* Short problem *
Look in the material below for the line with "Continue the Blender" and the line with "leaf end under", then set down exactly those two lines and all lines between, nothing more.

Rows from a dataset of clips and code:
-- begin --
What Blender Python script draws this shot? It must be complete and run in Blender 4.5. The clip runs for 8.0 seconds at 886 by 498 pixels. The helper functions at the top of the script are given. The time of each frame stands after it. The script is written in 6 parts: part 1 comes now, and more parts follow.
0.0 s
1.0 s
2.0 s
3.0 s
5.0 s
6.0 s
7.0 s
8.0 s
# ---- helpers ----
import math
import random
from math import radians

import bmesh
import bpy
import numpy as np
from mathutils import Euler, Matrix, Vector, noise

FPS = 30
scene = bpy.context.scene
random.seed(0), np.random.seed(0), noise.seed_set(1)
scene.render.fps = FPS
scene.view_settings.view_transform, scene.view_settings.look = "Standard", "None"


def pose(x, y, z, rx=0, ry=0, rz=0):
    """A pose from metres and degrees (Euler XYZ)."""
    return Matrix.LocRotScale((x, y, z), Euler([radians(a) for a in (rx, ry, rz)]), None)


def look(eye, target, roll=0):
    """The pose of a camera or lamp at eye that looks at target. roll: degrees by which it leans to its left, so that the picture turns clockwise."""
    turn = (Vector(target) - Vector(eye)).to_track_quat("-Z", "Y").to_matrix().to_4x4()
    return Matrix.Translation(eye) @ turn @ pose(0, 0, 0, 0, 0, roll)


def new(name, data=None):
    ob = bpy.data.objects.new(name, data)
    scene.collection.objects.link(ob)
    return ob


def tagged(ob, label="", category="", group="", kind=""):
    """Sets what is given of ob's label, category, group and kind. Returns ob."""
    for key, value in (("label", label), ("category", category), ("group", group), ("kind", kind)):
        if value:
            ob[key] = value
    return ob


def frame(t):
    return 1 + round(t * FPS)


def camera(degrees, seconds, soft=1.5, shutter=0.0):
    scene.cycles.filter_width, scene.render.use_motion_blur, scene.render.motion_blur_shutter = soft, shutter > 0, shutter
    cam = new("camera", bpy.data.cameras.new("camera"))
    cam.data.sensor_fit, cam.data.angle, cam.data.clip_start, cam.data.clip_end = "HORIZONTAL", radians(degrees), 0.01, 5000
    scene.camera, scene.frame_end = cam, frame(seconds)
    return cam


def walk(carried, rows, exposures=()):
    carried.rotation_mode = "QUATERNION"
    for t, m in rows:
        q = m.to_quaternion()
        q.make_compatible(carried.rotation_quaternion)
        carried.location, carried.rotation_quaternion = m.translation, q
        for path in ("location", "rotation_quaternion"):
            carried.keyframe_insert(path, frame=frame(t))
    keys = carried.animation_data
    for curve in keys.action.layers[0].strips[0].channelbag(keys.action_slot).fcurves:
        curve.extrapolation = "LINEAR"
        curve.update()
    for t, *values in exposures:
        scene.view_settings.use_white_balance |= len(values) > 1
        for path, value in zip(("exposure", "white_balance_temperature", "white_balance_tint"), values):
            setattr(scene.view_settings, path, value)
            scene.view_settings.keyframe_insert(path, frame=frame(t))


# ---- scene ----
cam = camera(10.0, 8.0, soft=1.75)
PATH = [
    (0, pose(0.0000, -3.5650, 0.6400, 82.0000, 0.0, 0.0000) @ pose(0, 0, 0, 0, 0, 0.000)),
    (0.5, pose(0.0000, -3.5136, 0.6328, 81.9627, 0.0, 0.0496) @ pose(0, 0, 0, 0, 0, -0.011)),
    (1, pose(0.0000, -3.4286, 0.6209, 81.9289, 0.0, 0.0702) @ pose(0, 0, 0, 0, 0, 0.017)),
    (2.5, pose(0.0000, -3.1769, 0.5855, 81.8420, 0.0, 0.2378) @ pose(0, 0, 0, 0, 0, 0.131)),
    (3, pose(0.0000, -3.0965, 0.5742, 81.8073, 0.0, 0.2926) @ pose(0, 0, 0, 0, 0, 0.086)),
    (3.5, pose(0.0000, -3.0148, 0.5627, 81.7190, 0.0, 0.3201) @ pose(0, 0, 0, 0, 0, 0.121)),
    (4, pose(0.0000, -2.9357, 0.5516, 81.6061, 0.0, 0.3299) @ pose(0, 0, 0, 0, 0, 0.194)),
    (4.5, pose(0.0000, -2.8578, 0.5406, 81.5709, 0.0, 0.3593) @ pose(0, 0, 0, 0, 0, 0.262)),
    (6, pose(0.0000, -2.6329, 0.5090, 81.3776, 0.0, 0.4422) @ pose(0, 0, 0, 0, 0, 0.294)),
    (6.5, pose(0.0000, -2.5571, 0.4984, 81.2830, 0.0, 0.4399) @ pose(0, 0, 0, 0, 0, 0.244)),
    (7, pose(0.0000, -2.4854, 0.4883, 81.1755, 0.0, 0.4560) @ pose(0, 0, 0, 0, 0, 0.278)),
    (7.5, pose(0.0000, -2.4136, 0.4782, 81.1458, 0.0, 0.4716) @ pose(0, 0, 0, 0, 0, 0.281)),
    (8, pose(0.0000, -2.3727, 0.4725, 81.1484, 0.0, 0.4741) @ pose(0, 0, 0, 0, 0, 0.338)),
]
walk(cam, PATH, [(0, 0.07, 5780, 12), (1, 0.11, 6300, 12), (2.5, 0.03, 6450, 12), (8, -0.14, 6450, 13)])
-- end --
-- begin --
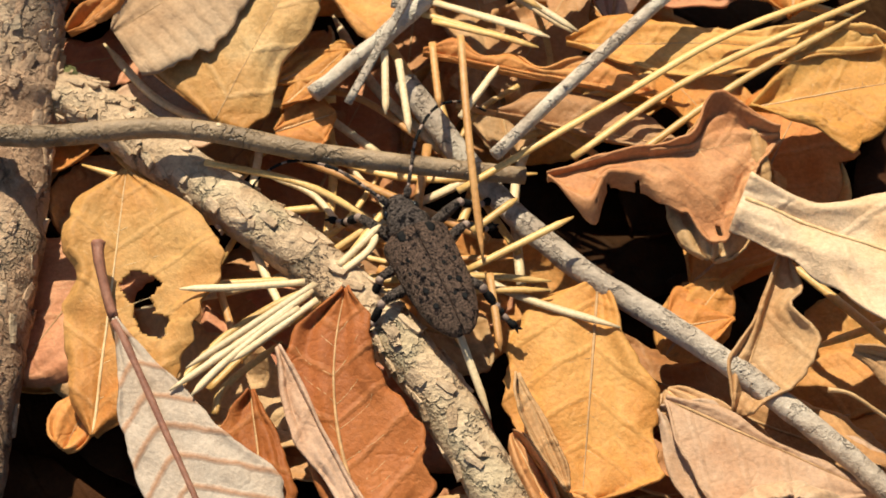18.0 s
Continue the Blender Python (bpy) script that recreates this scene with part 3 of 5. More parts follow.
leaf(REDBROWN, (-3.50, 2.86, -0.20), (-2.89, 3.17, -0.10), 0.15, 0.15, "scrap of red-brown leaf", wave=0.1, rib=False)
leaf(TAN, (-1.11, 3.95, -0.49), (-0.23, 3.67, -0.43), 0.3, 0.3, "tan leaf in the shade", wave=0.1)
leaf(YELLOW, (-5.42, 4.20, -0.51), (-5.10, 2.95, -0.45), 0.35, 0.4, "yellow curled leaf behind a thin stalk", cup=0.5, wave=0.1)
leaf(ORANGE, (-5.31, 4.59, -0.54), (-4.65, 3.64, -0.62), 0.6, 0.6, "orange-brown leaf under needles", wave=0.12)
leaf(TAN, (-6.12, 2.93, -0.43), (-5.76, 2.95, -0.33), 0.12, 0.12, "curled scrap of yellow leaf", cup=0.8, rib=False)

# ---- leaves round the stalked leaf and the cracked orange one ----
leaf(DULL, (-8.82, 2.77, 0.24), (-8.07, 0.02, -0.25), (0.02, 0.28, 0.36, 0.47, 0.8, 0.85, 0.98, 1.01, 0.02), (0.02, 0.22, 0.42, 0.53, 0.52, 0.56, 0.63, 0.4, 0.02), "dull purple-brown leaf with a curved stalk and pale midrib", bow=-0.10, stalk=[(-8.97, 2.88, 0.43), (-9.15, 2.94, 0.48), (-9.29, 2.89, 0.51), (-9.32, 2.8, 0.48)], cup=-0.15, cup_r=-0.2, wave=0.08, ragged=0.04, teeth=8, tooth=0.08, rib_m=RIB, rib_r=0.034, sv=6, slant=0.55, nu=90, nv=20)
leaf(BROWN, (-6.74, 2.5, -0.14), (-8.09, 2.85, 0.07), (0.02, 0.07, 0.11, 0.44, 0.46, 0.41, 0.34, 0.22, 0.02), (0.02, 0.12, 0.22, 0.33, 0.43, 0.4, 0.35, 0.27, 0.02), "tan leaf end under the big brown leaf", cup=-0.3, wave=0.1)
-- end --
-- begin --
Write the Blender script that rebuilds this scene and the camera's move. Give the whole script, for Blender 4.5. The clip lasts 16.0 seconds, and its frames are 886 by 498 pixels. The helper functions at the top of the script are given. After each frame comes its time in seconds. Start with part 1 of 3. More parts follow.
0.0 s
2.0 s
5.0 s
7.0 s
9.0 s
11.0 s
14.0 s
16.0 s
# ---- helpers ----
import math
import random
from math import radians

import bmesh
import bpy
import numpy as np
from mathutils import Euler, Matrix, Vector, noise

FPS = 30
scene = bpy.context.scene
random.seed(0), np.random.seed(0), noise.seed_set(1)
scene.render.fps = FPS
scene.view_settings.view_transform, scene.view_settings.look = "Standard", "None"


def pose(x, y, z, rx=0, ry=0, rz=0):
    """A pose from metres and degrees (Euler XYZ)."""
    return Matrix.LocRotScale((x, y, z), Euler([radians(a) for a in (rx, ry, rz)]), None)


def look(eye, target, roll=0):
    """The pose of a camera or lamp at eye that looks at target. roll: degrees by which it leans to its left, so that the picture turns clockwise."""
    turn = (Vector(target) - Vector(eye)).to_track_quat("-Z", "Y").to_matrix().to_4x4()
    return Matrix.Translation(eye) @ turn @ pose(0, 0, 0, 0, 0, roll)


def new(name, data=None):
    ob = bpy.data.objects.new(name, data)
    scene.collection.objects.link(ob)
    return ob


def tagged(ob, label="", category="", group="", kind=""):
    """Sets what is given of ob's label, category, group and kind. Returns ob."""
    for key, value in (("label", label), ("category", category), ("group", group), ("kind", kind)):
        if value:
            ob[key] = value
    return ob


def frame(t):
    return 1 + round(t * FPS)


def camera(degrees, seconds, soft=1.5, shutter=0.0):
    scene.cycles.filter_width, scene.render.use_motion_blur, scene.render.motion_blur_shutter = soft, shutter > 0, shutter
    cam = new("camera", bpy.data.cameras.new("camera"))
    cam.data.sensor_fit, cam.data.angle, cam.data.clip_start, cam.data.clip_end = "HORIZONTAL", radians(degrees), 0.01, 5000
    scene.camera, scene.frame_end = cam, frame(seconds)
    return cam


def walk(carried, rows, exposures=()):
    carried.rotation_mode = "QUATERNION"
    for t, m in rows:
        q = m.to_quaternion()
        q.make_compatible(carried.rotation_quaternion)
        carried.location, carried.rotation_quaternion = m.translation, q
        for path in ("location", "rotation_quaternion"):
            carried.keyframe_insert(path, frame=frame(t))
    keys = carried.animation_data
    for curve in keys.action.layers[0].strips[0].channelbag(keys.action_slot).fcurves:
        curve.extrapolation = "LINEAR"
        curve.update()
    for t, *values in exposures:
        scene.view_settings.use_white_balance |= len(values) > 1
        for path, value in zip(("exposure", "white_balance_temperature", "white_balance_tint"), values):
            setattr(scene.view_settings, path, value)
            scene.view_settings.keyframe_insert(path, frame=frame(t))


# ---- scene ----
-- end --
* Task solution *
Continue the Blender Python (bpy) script that recreates this scene with part 3 of 5. More parts follow.
leaf(REDBROWN, (-3.50, 2.86, -0.20), (-2.89, 3.17, -0.10), 0.15, 0.15, "scrap of red-brown leaf", wave=0.1, rib=False)
leaf(TAN, (-1.11, 3.95, -0.49), (-0.23, 3.67, -0.43), 0.3, 0.3, "tan leaf in the shade", wave=0.1)
leaf(YELLOW, (-5.42, 4.20, -0.51), (-5.10, 2.95, -0.45), 0.35, 0.4, "yellow curled leaf behind a thin stalk", cup=0.5, wave=0.1)
leaf(ORANGE, (-5.31, 4.59, -0.54), (-4.65, 3.64, -0.62), 0.6, 0.6, "orange-brown leaf under needles", wave=0.12)
leaf(TAN, (-6.12, 2.93, -0.43), (-5.76, 2.95, -0.33), 0.12, 0.12, "curled scrap of yellow leaf", cup=0.8, rib=False)

# ---- leaves round the stalked leaf and the cracked orange one ----
leaf(DULL, (-8.82, 2.77, 0.24), (-8.07, 0.02, -0.25), (0.02, 0.28, 0.36, 0.47, 0.8, 0.85, 0.98, 1.01, 0.02), (0.02, 0.22, 0.42, 0.53, 0.52, 0.56, 0.63, 0.4, 0.02), "dull purple-brown leaf with a curved stalk and pale midrib", bow=-0.10, stalk=[(-8.97, 2.88, 0.43), (-9.15, 2.94, 0.48), (-9.29, 2.89, 0.51), (-9.32, 2.8, 0.48)], cup=-0.15, cup_r=-0.2, wave=0.08, ragged=0.04, teeth=8, tooth=0.08, rib_m=RIB, rib_r=0.034, sv=6, slant=0.55, nu=90, nv=20)
leaf(BROWN, (-6.74, 2.5, -0.14), (-8.09, 2.85, 0.07), (0.02, 0.07, 0.11, 0.44, 0.46, 0.41, 0.34, 0.22, 0.02), (0.02, 0.12, 0.22, 0.33, 0.43, 0.4, 0.35, 0.27, 0.02), "tan leaf end under the big brown leaf", cup=-0.3, wave=0.1)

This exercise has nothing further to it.